▶ [GIVEN REQUEST]:
Retype, exactly as they stand, the lines from the start of the data to the line that contains "# ---- notice", both ends included. Leave the pictures out.

________________________

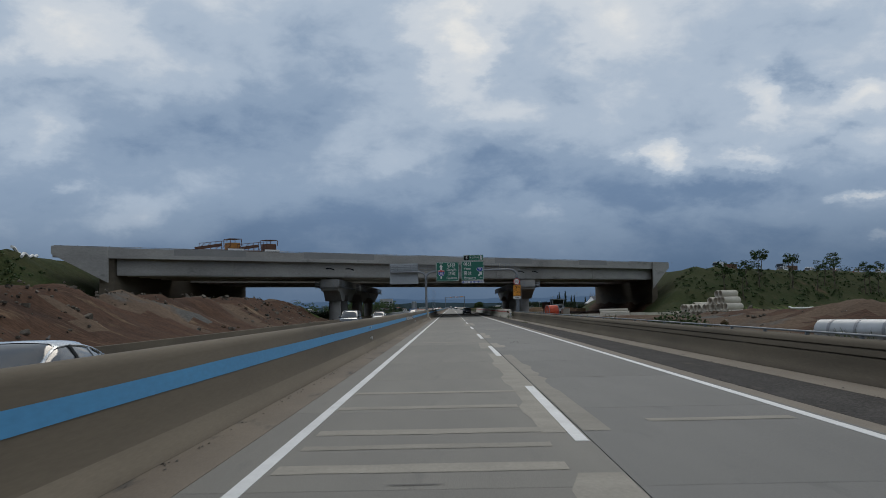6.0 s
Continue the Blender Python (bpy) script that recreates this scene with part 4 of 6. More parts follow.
limit_sign(1.42, 7.72, CY - 0.4, 0.44)
cab = thing("control_cabinet", "tall brown control cabinet beside the gantry post", "cabinet")
part("body", Shape().slab(pose(6.62, 791.2, 1.1, 0, 0, 0), 0.42, 0.5, 2.9, 0.03), RUST, cab)
part("door", Shape().box(6.45, 6.79, 790.93, 790.95, 0.2, 2.45), RUST, cab)
part("roof", Shape().box(6.36, 6.88, 790.9, 791.5, 2.55, 2.6), STEEL, cab)

# ---- notice board, poles, noise screen ----


def sign_back_board(x0, x1, z0, z1, y, ground):
    b = thing("notice_board", "tall ribbed grey back of a roadside board on two posts", "road sign", "roadside boards")
    part("panel", Shape().box(x0, x1, y + 0.12, y + 0.16, z0, z1), ALU, b)
    for q in range(12):
        zz = z0 + (z1 - z0) * (q + 0.5) / 12
        part("rib", Shape().box(x0, x1, y + 0.05, y + 0.12, zz - 0.03, zz + 0.03), ALU, b)
    for xx in (x0 + (x1 - x0) * 0.13, x1 - (x1 - x0) * 0.20):
        part("post", Shape().box(xx - 0.09, xx + 0.09, y - 0.12, y + 0.05, ground, z1 - 0.02), STEEL_DK, b)
    return b


sign_back_board(-19.30, -17.12, 1.25, 4.42, 626.0, -1.0)
sign_back_board(-30.4, -28.6, 1.3, 3.4, 580.0, -1.6)


def wire_pole(x, y, h_, cross=1):
    p = thing("utility_pole", "slim grey concrete utility pole with cross arms", "utility pole", "utility poles")
    z0 = ground_z(x, y) - 0.2
    part("pole", Shape().tube([(x, y, z0), (x, y, z0 + h_)], 0.17, 10, 0.10), DECK2, p, smooth=40)
    for q in range(cross):
        zz = z0 + h_ - 0.5 - 0.9 * q
        part("cross_arm", Shape().box(x - 1.0, x + 1.0, y - .05, y + .05, zz - .05, zz + .05), STEEL_DK, p)
        for s_ in (-0.9, -0.3, 0.3, 0.9):
            part("insulator", Shape().tube([(x + s_, y, zz + .05), (x + s_, y, zz + .25)], 0.05, 6), WHITE, p, smooth=40)
    return p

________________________

▶ [SOLUTION]:
6.0 s
Continue the Blender Python (bpy) script that recreates this scene with part 4 of 6. More parts follow.
limit_sign(1.42, 7.72, CY - 0.4, 0.44)
cab = thing("control_cabinet", "tall brown control cabinet beside the gantry post", "cabinet")
part("body", Shape().slab(pose(6.62, 791.2, 1.1, 0, 0, 0), 0.42, 0.5, 2.9, 0.03), RUST, cab)
part("door", Shape().box(6.45, 6.79, 790.93, 790.95, 0.2, 2.45), RUST, cab)
part("roof", Shape().box(6.36, 6.88, 790.9, 791.5, 2.55, 2.6), STEEL, cab)

# ---- notice board, poles, noise screen ----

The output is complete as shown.